PROBLEM DESCRIPTION:
From the first line of the data below through the line bearing "of a camera", reproduce each line exactly; do not include pictures.

[Begin]

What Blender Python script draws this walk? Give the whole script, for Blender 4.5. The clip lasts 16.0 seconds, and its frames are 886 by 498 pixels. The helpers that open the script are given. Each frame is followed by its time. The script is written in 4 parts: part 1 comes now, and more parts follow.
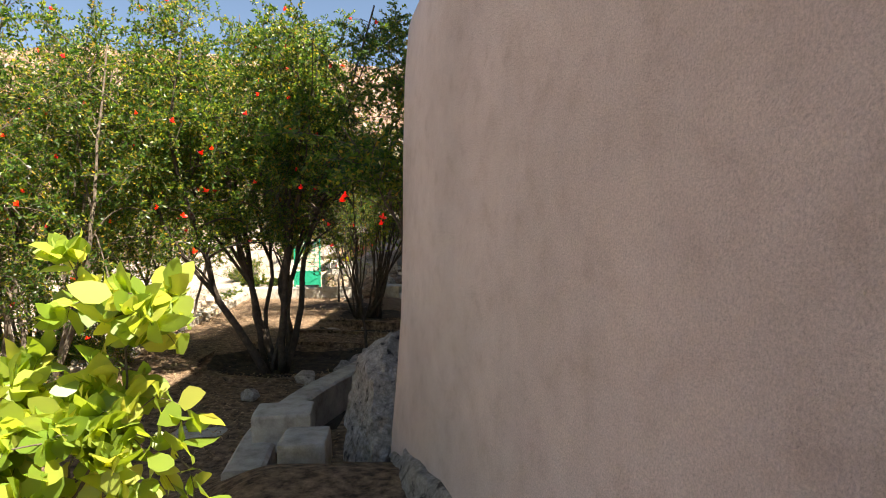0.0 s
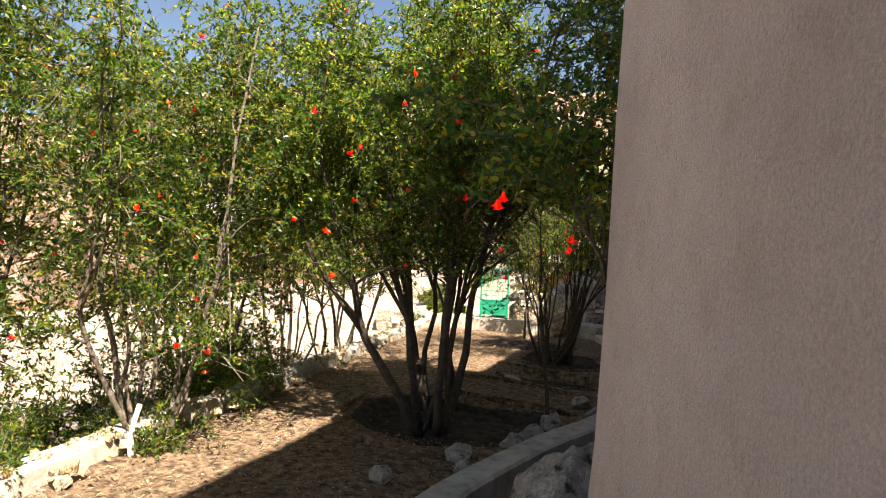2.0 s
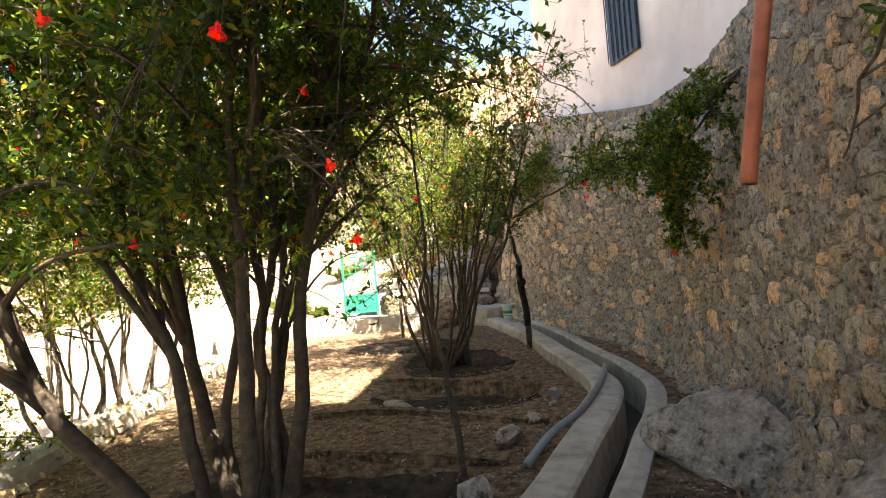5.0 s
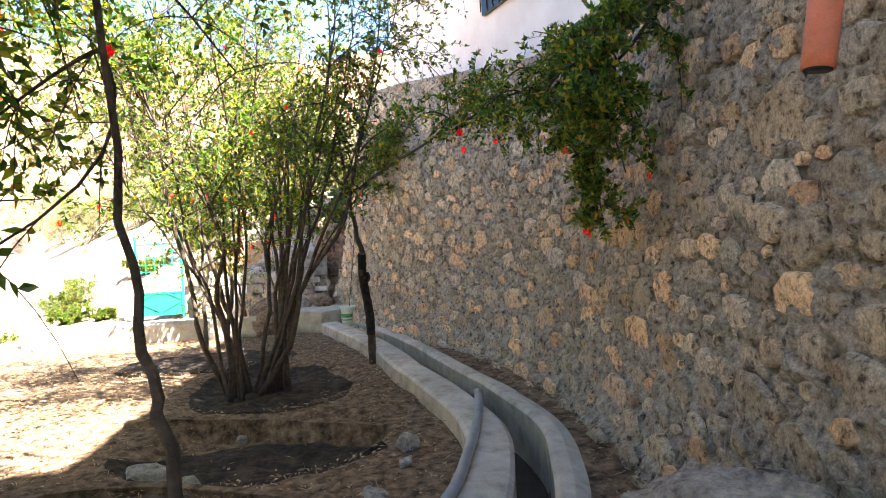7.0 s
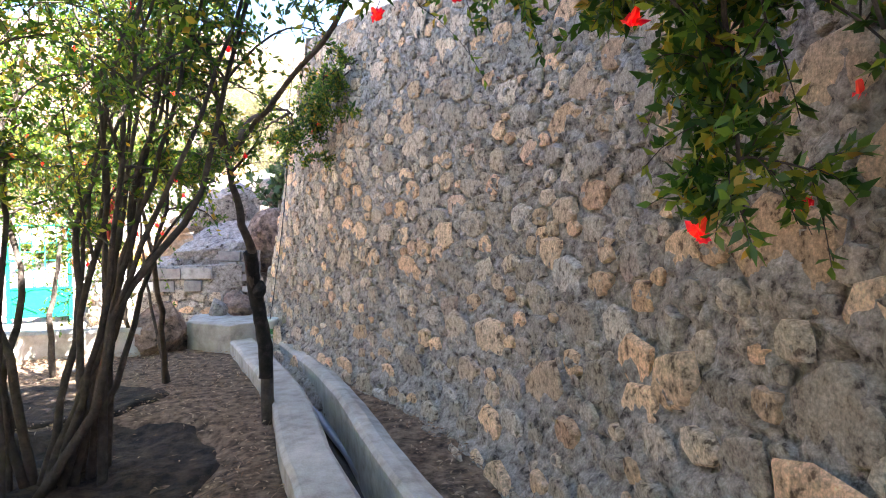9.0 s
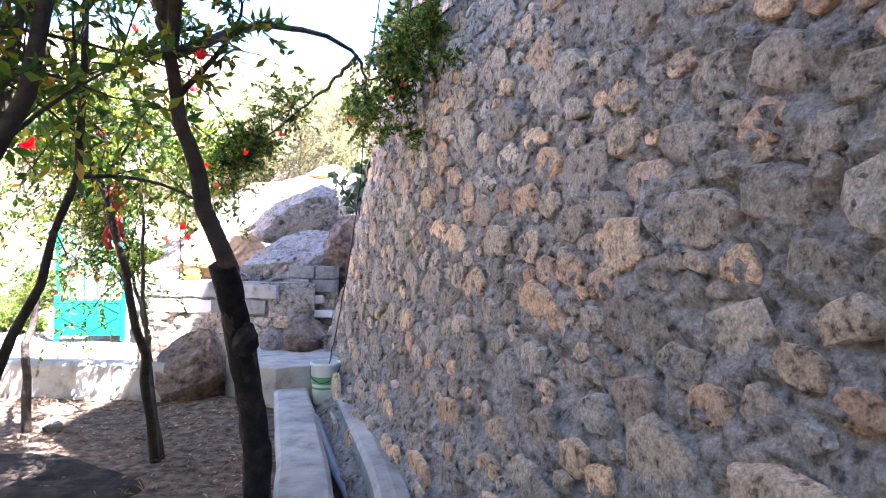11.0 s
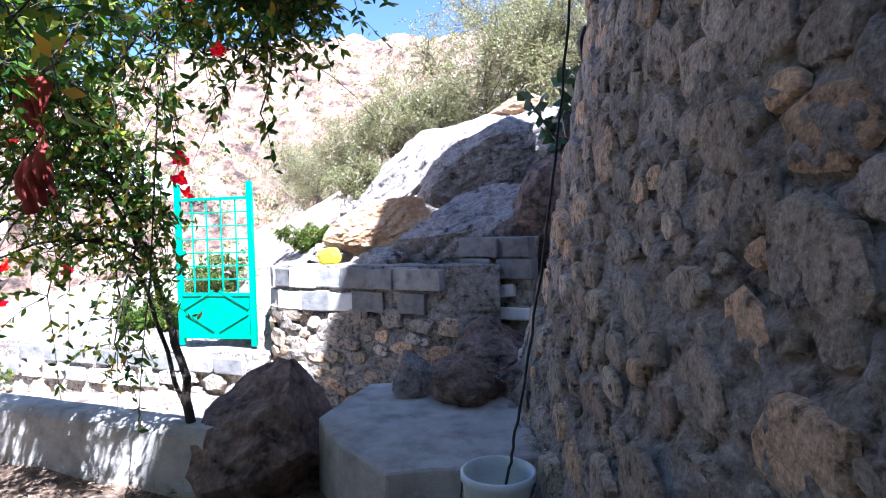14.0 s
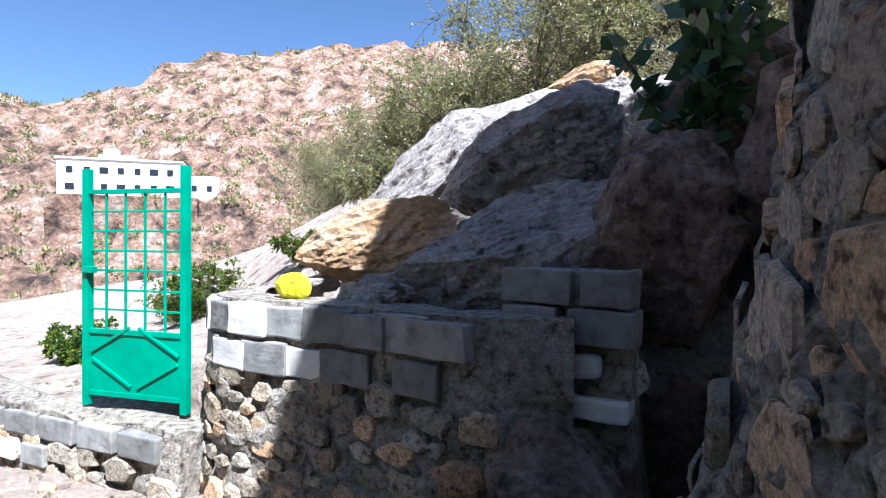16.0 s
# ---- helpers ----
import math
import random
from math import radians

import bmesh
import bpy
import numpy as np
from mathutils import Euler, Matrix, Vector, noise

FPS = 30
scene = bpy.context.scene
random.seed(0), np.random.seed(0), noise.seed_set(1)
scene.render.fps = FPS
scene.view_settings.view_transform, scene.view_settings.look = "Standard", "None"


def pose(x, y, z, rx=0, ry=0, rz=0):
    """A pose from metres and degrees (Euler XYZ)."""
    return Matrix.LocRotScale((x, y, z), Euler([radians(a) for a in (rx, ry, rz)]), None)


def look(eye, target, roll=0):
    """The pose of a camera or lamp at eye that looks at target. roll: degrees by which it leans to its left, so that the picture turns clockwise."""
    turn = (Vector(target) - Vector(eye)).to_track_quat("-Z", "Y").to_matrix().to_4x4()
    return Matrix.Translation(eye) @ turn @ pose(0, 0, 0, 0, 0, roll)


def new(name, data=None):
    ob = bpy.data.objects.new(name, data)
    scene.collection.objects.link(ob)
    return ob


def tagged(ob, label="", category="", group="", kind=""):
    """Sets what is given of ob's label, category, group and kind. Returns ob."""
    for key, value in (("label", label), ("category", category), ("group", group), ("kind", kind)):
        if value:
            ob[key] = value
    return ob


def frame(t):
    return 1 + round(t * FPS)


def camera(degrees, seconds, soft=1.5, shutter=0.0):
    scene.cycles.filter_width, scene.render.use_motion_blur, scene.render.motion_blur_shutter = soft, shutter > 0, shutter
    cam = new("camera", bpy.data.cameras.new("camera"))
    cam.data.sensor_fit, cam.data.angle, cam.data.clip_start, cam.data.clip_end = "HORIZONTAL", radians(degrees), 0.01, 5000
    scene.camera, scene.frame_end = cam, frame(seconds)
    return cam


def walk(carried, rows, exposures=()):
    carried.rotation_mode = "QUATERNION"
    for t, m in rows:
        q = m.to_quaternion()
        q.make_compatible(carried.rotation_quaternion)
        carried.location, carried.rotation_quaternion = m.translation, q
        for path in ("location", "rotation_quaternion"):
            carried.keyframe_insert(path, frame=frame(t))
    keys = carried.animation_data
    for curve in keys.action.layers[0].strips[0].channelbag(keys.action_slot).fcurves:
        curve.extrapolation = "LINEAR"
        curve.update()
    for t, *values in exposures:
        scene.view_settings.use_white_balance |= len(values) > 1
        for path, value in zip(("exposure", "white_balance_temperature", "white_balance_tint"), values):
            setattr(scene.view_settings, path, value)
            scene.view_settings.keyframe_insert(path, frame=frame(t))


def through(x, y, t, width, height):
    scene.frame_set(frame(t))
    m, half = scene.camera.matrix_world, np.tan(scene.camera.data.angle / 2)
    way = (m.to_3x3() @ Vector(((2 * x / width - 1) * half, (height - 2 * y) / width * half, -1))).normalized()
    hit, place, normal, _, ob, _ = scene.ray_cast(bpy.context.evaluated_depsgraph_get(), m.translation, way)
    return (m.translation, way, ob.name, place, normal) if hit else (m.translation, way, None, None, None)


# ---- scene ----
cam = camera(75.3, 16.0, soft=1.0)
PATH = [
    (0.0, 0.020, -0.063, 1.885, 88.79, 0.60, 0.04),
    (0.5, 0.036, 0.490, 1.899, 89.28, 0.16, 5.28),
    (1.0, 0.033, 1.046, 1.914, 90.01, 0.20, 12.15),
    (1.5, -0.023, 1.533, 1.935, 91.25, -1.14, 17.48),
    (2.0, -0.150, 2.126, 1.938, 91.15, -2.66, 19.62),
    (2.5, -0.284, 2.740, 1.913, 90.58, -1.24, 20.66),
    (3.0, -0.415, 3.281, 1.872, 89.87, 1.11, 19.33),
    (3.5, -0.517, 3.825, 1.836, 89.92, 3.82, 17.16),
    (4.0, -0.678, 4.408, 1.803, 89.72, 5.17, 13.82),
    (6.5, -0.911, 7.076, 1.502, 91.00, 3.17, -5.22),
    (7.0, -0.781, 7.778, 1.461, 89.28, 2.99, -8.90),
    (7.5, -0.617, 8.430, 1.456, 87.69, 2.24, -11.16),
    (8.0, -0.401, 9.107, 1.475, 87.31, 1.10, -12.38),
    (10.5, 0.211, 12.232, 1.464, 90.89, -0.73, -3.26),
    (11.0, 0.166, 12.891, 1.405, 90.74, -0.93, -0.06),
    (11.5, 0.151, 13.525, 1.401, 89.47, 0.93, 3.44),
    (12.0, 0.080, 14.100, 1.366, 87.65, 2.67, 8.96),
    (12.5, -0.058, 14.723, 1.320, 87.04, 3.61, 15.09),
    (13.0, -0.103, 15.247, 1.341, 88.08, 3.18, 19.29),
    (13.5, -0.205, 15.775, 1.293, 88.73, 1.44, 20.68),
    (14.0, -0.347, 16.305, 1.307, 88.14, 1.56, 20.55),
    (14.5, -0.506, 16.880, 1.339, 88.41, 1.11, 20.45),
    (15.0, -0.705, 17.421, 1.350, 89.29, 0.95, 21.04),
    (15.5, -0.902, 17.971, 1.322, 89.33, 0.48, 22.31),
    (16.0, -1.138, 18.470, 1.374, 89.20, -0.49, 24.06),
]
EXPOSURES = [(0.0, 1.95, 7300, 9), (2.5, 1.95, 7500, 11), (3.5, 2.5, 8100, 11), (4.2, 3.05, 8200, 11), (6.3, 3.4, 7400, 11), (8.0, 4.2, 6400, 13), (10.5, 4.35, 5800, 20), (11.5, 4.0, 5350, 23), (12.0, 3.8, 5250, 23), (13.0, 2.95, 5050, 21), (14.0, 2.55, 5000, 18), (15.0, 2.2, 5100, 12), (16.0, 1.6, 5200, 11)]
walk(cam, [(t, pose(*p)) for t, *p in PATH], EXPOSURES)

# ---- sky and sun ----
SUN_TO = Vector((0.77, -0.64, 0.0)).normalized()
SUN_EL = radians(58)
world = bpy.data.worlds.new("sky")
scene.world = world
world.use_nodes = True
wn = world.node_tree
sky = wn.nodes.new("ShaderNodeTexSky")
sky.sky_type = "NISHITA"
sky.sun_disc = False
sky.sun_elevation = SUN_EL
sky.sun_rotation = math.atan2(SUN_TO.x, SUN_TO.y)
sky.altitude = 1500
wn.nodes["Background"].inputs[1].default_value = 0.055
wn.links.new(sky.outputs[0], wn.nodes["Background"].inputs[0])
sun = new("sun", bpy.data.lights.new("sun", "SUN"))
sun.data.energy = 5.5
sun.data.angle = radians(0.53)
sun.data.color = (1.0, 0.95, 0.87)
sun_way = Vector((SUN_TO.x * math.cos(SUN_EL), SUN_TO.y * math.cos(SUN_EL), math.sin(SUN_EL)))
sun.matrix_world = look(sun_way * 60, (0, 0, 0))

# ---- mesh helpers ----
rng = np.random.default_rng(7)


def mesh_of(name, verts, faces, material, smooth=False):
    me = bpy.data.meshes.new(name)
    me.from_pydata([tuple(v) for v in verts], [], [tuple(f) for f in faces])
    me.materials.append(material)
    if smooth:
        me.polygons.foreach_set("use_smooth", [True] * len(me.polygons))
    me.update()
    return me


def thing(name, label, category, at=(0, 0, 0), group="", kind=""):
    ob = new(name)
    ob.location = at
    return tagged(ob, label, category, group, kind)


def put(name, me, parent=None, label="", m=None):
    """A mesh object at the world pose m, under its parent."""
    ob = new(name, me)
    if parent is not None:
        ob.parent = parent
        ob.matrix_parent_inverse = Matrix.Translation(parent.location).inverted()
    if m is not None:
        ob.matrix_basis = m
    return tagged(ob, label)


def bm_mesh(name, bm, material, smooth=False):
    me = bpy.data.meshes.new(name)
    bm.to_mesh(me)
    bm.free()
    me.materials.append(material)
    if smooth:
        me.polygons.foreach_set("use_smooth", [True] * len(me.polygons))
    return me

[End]

EXERCISE RESPONSE:
What Blender Python script draws this walk? Give the whole script, for Blender 4.5. The clip lasts 16.0 seconds, and its frames are 886 by 498 pixels. The helpers that open the script are given. Each frame is followed by its time. The script is written in 4 parts: part 1 comes now, and more parts follow.
0.0 s
2.0 s
5.0 s
7.0 s
9.0 s
11.0 s
14.0 s
16.0 s
# ---- helpers ----
import math
import random
from math import radians

import bmesh
import bpy
import numpy as np
from mathutils import Euler, Matrix, Vector, noise

FPS = 30
scene = bpy.context.scene
random.seed(0), np.random.seed(0), noise.seed_set(1)
scene.render.fps = FPS
scene.view_settings.view_transform, scene.view_settings.look = "Standard", "None"


def pose(x, y, z, rx=0, ry=0, rz=0):
    """A pose from metres and degrees (Euler XYZ)."""
    return Matrix.LocRotScale((x, y, z), Euler([radians(a) for a in (rx, ry, rz)]), None)


def look(eye, target, roll=0):
    """The pose of a camera or lamp at eye that looks at target. roll: degrees by which it leans to its left, so that the picture turns clockwise."""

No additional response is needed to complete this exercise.